List each line holding the string "scene".

─── Supplied material

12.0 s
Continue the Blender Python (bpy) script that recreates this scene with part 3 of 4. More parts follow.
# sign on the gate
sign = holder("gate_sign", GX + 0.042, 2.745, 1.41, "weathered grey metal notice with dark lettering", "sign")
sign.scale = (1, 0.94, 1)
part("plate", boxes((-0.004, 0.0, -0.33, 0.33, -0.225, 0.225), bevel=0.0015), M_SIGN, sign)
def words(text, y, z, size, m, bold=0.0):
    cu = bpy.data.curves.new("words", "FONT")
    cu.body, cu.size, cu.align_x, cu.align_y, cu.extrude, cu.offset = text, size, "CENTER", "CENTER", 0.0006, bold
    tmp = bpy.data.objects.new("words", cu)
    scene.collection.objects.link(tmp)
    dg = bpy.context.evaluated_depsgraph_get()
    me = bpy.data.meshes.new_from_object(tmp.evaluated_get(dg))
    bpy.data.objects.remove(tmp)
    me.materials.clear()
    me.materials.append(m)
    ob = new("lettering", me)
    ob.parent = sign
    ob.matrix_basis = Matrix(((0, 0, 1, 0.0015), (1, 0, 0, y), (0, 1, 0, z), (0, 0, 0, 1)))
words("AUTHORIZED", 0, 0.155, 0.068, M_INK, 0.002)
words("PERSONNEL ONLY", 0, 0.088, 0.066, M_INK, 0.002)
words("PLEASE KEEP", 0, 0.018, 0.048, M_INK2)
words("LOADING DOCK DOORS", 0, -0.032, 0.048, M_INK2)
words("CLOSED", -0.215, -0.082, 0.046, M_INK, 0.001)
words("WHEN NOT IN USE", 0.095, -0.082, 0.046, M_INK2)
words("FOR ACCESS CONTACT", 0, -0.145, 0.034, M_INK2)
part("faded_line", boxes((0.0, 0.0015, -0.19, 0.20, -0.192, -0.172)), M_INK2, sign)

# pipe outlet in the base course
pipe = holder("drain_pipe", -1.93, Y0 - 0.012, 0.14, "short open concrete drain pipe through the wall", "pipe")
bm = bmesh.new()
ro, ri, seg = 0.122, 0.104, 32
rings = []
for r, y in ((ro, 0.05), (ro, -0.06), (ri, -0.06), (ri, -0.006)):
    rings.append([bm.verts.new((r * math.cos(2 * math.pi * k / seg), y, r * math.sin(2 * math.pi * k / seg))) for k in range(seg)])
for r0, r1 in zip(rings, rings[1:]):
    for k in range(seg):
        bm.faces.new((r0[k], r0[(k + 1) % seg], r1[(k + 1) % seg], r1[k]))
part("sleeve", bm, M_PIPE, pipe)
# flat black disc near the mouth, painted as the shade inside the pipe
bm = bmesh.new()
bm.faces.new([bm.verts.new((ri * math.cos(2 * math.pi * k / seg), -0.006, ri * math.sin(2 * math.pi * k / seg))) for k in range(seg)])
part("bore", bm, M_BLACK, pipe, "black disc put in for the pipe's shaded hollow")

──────

## [Response for this exercise]
Continue the Blender Python (bpy) script that recreates this scene with part 3 of 4. More parts follow.
    scene.collection.objects.link(tmp)